In September 2018, she told the Senate judiciary committee Kavanuagh sexually assaulted her at a high-school party in the 1980s.
He pinned her on a bed, she said, pressing his hand over her mouth while trying to remove her clothes.
In prepared testimony, Ford said: “I believed he was going to rape me. I tried to yell for help … I thought Brett was accidentally going to kill me.”
Ford escaped when a friend of Kavanaugh jumped on the bed, she said, famously telling senators: “Indelible in the hippocampus is the laughter. The uproarious laughter between the two. They’re having fun at my expense.”

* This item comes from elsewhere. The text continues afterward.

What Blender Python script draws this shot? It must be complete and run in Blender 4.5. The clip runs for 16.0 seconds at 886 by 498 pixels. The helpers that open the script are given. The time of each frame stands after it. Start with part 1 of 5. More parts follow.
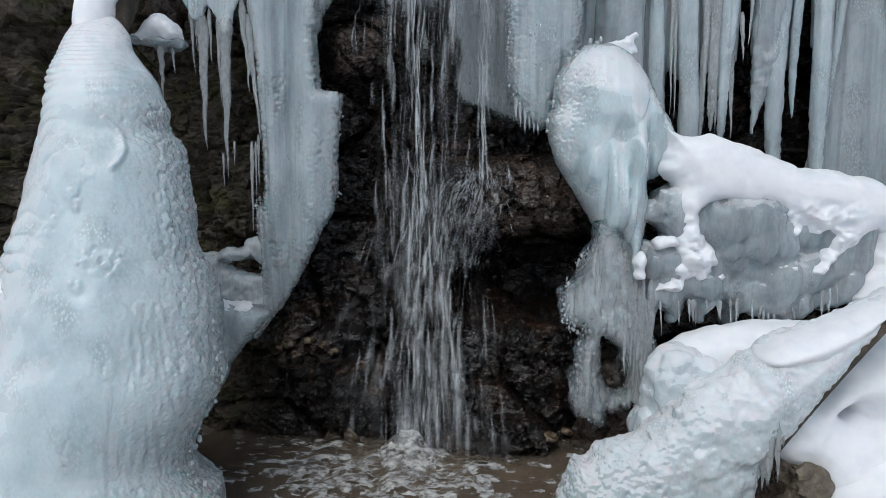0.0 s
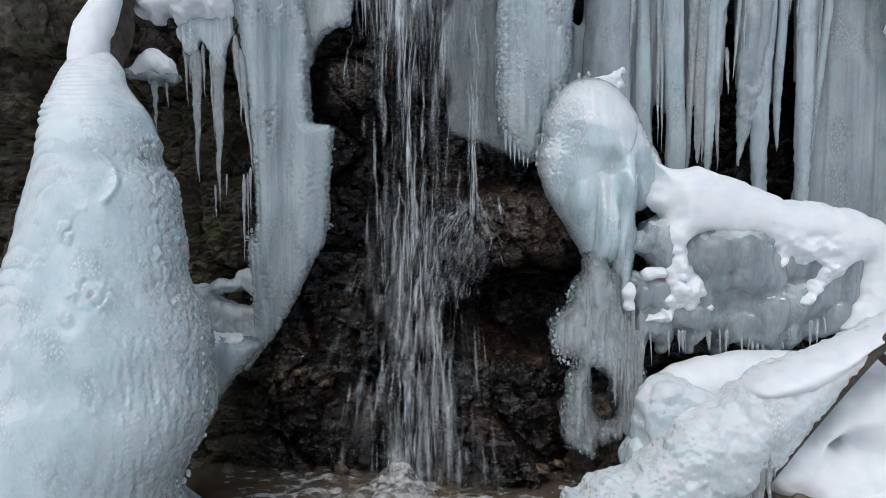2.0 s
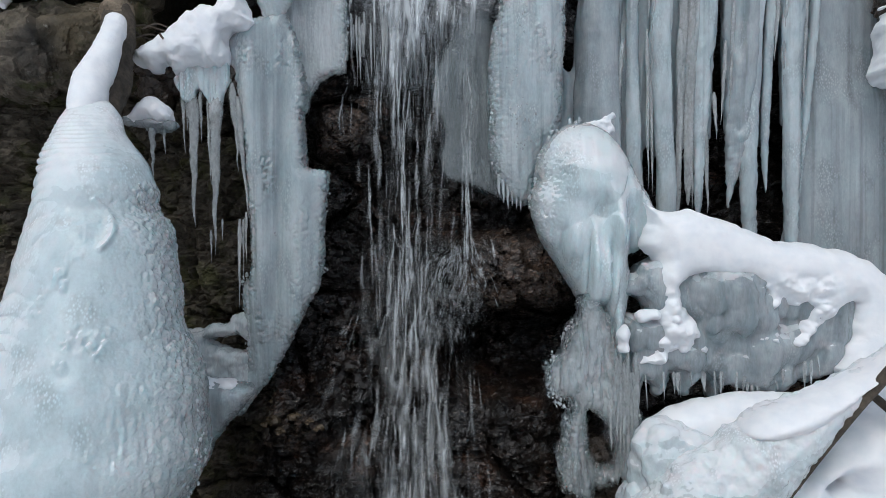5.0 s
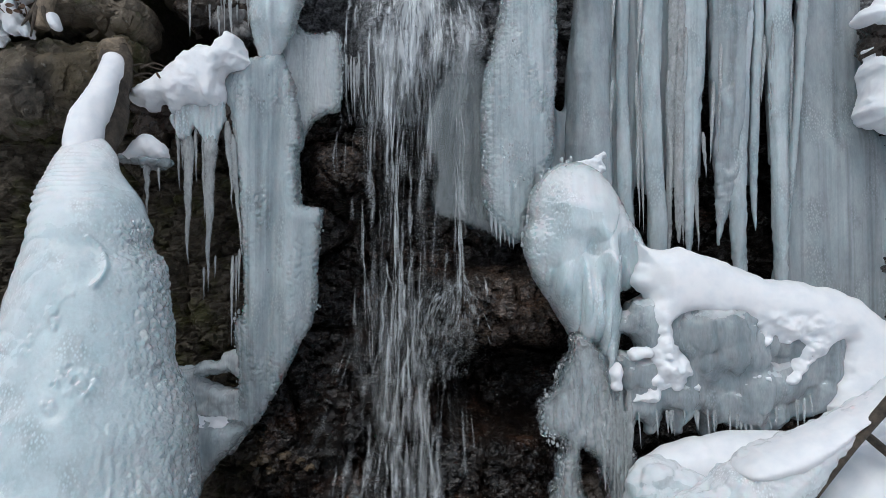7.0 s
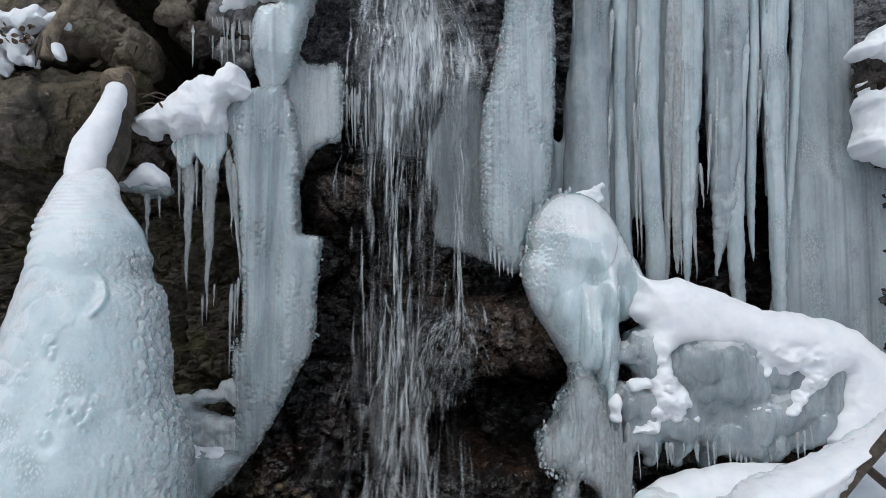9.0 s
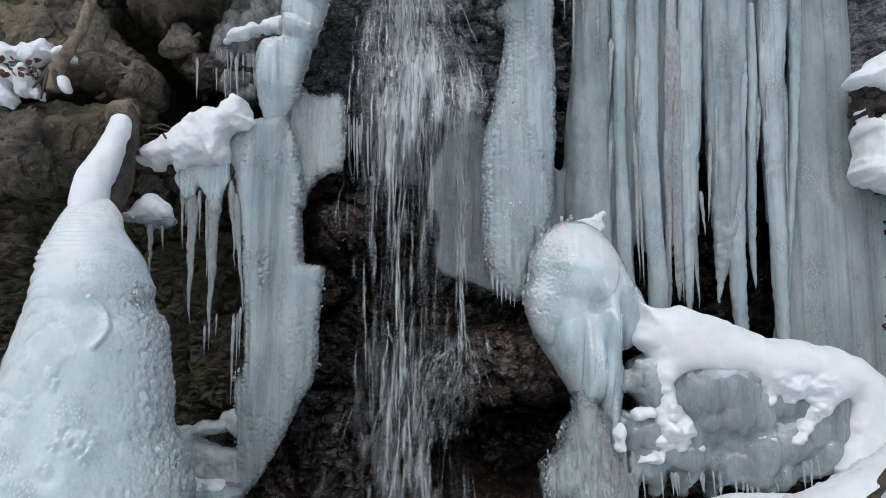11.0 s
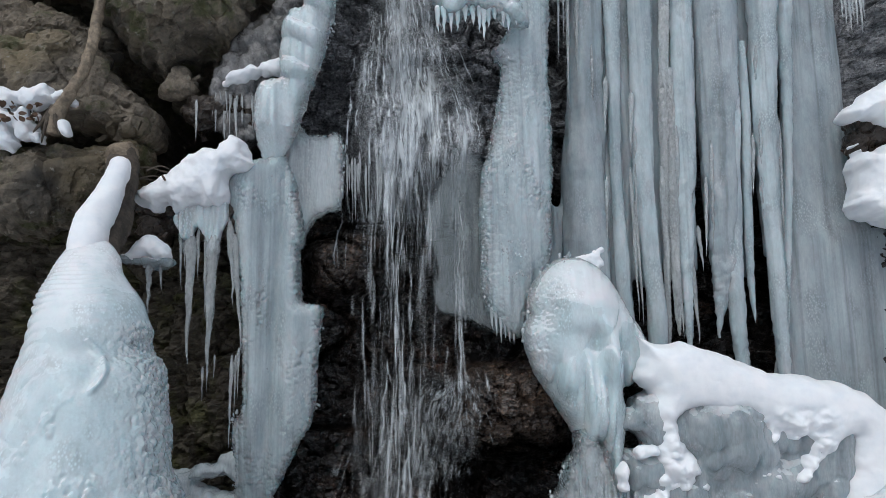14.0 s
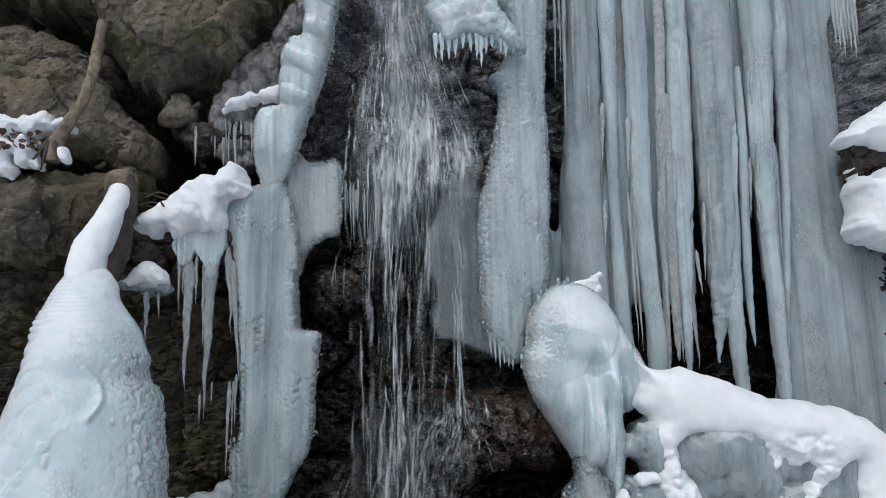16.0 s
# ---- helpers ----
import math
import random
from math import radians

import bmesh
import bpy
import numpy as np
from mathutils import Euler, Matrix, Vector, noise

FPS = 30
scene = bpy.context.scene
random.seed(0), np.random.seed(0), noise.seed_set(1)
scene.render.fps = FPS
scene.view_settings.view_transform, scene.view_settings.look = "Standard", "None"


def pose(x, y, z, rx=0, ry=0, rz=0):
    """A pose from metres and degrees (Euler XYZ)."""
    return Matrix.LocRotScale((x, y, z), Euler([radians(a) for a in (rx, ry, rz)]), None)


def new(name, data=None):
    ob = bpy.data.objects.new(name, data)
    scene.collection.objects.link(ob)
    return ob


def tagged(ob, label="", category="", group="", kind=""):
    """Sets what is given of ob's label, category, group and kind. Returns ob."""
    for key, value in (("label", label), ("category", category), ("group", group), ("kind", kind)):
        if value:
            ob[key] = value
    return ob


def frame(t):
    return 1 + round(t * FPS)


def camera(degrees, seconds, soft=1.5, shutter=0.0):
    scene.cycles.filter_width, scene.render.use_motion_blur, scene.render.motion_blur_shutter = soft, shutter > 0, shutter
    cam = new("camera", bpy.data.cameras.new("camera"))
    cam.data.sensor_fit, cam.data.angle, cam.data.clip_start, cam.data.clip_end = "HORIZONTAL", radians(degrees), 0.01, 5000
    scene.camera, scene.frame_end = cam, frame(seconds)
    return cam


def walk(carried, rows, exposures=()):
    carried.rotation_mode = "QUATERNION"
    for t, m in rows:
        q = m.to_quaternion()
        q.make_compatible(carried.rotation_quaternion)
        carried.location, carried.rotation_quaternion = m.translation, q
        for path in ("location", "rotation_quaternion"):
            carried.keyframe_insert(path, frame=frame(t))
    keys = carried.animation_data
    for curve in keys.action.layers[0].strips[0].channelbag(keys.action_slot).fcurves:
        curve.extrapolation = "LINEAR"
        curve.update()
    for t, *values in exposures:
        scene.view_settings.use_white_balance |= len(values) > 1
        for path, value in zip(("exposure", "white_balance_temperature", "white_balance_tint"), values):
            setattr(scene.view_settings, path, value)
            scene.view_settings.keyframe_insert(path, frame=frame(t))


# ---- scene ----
cam = camera(64.0, 16.0, soft=0.6)
# seconds, place in metres, turn in degrees
PATH = [
    (0.0, 0.000, 0.000, 1.650, 83.50, 0.00, -0.00),
    (0.5, 0.002, -0.005, 1.655, 84.00, -0.04, -0.05),
    (1.0, 0.004, -0.010, 1.660, 84.45, -0.09, -0.22),
    (1.5, 0.006, -0.015, 1.665, 85.06, -0.03, -0.41),
    (2.0, 0.007, -0.020, 1.670, 85.78, 0.04, -0.64),
    (2.5, 0.008, -0.024, 1.675, 86.17, 0.15, -0.76),
    (3.0, 0.008, -0.028, 1.680, 86.39, 0.21, -0.83),
    (3.5, 0.008, -0.032, 1.685, 87.02, 0.21, -0.84),
    (4.0, 0.008, -0.036, 1.690, 87.66, 0.25, -0.89),
    (6.5, 0.003, -0.052, 1.714, 90.83, 0.34, -1.58),
    (7.0, 0.002, -0.055, 1.718, 91.62, 0.23, -1.74),
    (7.5, 0.000, -0.057, 1.723, 92.44, 0.08, -1.83),
    (8.0, -0.001, -0.060, 1.727, 92.81, 0.04, -1.91),
    (8.5, -0.003, -0.062, 1.732, 93.16, -0.05, -1.93),
    (9.0, -0.004, -0.064, 1.737, 93.73, -0.05, -1.91),
    (11.5, -0.009, -0.072, 1.759, 96.16, 0.31, -1.75),
    (12.0, -0.009, -0.073, 1.764, 96.49, 0.43, -1.74),
    (12.5, -0.010, -0.075, 1.768, 97.03, 0.55, -1.79),
    (13.0, -0.009, -0.076, 1.773, 97.60, 0.69, -1.83),
    (13.5, -0.009, -0.077, 1.777, 98.05, 0.77, -1.85),
    (14.0, -0.008, -0.077, 1.782, 98.49, 0.84, -1.82),
    (14.5, -0.007, -0.078, 1.786, 98.97, 0.94, -1.78),
    (15.0, -0.005, -0.079, 1.791, 99.31, 0.92, -1.77),
    (15.5, -0.003, -0.080, 1.795, 99.81, 0.97, -1.84),
    (16.0, 0.000, -0.080, 1.800, 100.29, 1.01, -1.82),
]
walk(cam, [(t, pose(x, y, z, rx, ry, rz)) for t, x, y, z, rx, ry, rz in PATH], exposures=[(0.0, -0.2, 5980, 6)])

# ---- sky and light: an overcast winter day in a gully ----
SUN_EL, SUN_AZ = 52.0, 205.0  # degrees; the brightest part of the clouds, behind the camera to its left
world = bpy.data.worlds.new("overcast_sky")
scene.world = world
world.use_nodes = True
wn, wl = world.node_tree.nodes, world.node_tree.links
sky = wn.new("ShaderNodeTexSky")
sky.sky_type, sky.sun_disc = "NISHITA", False
sky.sun_elevation, sky.sun_rotation = radians(SUN_EL), radians(SUN_AZ)
sky.air_density, sky.dust_density, sky.ozone_density = 1.0, 4.0, 1.0
veil = wn.new("ShaderNodeHueSaturation")  # cloud takes most of the blue out
veil.inputs["Saturation"].default_value = 0.7
wl.new(sky.outputs[0], veil.inputs["Color"])
wl.new(veil.outputs[0], wn["Background"].inputs[0])
wn["Background"].inputs[1].default_value = 0.12
sun_data = bpy.data.lights.new("cloud_sun", "SUN")
sun_data.energy, sun_data.angle, sun_data.color = 0.9, radians(50), (1.0, 0.98, 0.95)
sun = new("cloud_sun", sun_data)
sun.matrix_world = pose(0, 0, 12, 90 - SUN_EL, 0, 180 - SUN_AZ)


# ---- numeric tools ----
def hashed(i, j, k, seed):
    n = (i.astype(np.int64) * 374761393 + j.astype(np.int64) * 668265263 + k.astype(np.int64) * 1274126177 + seed * 974634777) & 0xFFFFFFFF
    n = ((n ^ (n >> 13)) * 1103515245) & 0xFFFFFFFF
    n = ((n ^ (n >> 16)) * 2246822519) & 0xFFFFFFFF
    return ((n ^ (n >> 15)) & 0xFFFFFF) / float(0xFFFFFF)


def vnoise(x, y, z, seed=0):
    """Smooth value noise from -1 to 1."""
    xi, yi, zi = np.floor(x), np.floor(y), np.floor(z)
    u, v, w = x - xi, y - yi, z - zi
    u, v, w = u * u * (3 - 2 * u), v * v * (3 - 2 * v), w * w * (3 - 2 * w)
    total = 0
    for a in (0, 1):
        for b in (0, 1):
            for c in (0, 1):
                total = total + hashed(xi + a, yi + b, zi + c, seed) * (u if a else 1 - u) * (v if b else 1 - v) * (w if c else 1 - w)
    return total * 2 - 1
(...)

The assault, Ford said, “drastically altered my life. For a very long time, I was too afraid and ashamed to tell anyone the details”. She told “very few friends” and her husband, she added.
Kavanaugh angrily denied the accusation, and others about alleged drunken behaviour which roiled confirmation proceedings in a way not seen since the scandal over Clarence Thomas’s alleged sexual harassment of Anita Hill, in 1991.
Backed by Republicans on the committee vociferously including the then chair, Lindsey Graham of South Carolina, Kavanaugh was confirmed to the court by 50 votes to 48. Only one Republican, Lisa Murkowski of Alaska, declined to support him.